Animation scripts:

# # # # # # #

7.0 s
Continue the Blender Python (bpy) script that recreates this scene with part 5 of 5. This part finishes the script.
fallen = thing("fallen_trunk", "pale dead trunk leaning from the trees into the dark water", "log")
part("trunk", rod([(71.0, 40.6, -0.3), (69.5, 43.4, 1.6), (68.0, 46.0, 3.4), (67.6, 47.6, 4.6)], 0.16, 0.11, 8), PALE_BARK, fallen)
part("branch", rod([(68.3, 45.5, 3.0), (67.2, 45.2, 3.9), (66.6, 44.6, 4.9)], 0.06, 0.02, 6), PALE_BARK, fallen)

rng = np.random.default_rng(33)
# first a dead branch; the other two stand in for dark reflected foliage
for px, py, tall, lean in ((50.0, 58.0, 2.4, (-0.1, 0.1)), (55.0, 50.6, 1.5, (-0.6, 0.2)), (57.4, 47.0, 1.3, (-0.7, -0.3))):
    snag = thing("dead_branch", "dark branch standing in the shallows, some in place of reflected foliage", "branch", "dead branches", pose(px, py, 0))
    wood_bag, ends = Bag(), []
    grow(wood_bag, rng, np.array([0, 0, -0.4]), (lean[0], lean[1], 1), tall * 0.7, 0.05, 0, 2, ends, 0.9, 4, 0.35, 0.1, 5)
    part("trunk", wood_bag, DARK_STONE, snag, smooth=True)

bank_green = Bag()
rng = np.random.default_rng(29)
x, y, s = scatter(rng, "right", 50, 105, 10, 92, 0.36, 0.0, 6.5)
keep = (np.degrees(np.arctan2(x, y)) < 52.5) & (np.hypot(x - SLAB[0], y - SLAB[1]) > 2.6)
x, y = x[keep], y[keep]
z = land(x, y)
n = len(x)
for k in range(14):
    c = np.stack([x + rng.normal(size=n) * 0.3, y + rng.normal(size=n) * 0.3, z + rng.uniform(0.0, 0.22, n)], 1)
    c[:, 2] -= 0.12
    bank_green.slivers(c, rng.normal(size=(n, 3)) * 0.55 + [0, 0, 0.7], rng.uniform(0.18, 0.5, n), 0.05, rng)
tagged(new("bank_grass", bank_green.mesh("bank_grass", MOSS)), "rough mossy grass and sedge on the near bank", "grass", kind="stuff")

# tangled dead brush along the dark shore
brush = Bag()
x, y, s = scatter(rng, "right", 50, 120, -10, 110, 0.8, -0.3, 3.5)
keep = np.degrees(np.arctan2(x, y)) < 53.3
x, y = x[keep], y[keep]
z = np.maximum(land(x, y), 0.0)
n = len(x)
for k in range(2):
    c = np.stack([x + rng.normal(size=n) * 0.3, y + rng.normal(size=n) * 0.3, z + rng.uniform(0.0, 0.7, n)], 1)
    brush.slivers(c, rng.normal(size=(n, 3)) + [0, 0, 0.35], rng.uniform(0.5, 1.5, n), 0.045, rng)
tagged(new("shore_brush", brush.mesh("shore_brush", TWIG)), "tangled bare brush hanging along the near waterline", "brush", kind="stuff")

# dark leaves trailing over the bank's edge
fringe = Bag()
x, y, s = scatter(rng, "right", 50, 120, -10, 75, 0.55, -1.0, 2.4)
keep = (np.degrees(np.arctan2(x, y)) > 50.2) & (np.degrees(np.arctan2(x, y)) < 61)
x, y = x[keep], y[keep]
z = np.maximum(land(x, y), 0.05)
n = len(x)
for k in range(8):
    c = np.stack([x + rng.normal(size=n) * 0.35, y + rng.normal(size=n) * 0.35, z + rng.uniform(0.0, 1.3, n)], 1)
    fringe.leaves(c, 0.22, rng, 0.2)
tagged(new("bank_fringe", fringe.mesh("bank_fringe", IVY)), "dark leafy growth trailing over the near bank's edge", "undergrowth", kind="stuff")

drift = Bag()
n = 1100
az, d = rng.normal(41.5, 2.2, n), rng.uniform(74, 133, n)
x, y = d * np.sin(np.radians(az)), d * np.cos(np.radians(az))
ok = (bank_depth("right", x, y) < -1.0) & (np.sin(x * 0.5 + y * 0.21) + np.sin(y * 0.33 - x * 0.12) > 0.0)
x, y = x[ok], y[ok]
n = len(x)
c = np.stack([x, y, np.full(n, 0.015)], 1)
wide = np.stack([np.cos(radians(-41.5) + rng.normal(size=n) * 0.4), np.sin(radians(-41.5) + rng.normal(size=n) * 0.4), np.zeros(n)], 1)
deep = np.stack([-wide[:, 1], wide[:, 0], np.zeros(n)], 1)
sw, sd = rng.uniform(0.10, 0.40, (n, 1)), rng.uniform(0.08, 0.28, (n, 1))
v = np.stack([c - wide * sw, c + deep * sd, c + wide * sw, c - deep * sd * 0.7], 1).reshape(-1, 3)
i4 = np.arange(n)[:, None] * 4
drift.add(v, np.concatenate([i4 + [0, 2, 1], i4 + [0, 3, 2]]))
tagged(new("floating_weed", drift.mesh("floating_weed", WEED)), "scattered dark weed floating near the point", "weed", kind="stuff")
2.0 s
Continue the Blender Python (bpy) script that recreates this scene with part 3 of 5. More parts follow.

# # # # # # #

* WHAT TO DO: Check each line of the records for "recreates" and copy the ones that contain it.

* EXPECTED OUTPUT:
Continue the Blender Python (bpy) script that recreates this scene with part 5 of 5. This part finishes the script.
Continue the Blender Python (bpy) script that recreates this scene with part 3 of 5. More parts follow.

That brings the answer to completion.